A. (Marc Sondheimer) Alan said it well. We have great respect for them and great respect for their work, and it's kind of not about one film winning. It really just is all about like all of us as colleagues and artists and celebrating each other's work. And it's been really fun and a blast to get to know them as well.

Q. Congratulations with the award. Greetings from Bulgaria. Congratulations. What did you think of the THE BLIND VAYSHA?
A. (Marc Sondheimer) THE BLIND VAYSHA was a great film, a very creative film, very original film, and Theodore is an amazing guy and super-talented person, and we've been blessed to actually get to know him. So that's all I can say about that. He's -- actually, at Pixar, we have another Bulgarian artist, Tony Christov, and it's nice to see that Bulgaria gets recognized for all of their great work.
A. (Alan Barillaro) He's the tallest animator I've ever met. And also being Canadian and seeing a film with the National Film Board, that's why I got into animation. So it's a big deal.

Q . Congratulations. Talk about the marriage of the technology you were using in the rendering which made this short film possible.
A. (Alan Barillaro) Sure. I think when you talk technology, you've got to think of this as just the art form. It's just a pencil. So the approach was definitely -- there's a painterly quality that we wanted for this piece, but it was all about the choices. We kind of ignored the word "realism" and just went for the artistic choices. So a lot of the work was looking at classical paintings. That kind of drove me as an artist to push this medium as far as we possibly could in our own little way.

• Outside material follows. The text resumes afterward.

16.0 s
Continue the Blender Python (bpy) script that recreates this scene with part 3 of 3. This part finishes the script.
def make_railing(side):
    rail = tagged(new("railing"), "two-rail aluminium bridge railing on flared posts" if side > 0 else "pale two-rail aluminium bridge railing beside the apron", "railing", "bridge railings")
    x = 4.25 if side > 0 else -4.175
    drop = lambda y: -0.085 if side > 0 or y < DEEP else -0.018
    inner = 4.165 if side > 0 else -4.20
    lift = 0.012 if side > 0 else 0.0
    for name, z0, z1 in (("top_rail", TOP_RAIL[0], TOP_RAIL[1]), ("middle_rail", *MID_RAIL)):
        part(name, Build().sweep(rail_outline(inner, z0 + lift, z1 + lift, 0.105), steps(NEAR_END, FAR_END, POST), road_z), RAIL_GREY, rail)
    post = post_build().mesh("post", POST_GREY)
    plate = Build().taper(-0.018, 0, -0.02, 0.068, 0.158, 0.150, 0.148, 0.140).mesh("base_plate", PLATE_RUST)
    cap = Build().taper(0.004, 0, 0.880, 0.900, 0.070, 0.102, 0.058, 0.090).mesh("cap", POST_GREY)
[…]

Q. Congratulations on your win. I wanted you to speak a little bit about capturing an accurate anatomy especially with birds of all different -- you know, small baby birds and large birds, they're challenging animals. So I just wondered if you can speak on that.
A. (Alan Barillaro) Sure. I think the challenge as an animator, you first need to understand something before you can animate it. But as a storyteller what I was looking for is for audiences to believe in that character and forget that they're watching animation for a moment. And also as an actor, being an animator, you want to put yourself in that box where you're not sure how to act your way out of. So it's fun to use feathers instead of hands instead of anthropomorphizing things. So it was all of those kind of classical studies of Buster Keaton and Charlie Chaplin. Honestly, a lot I learned under Andrew Stanton on WALL-E. That gave me the courage to kind of tackle something like this.
A. (Marc Sondheimer) I was just going to add that there's a long tradition from, Disney and John Lasseter is all about research and research, research, research your work. And so that's one of the things that we did. We studied those birds and it really helps.
A. (Alan Barillaro) For three years.
A. (Marc Sondheimer) Three long years.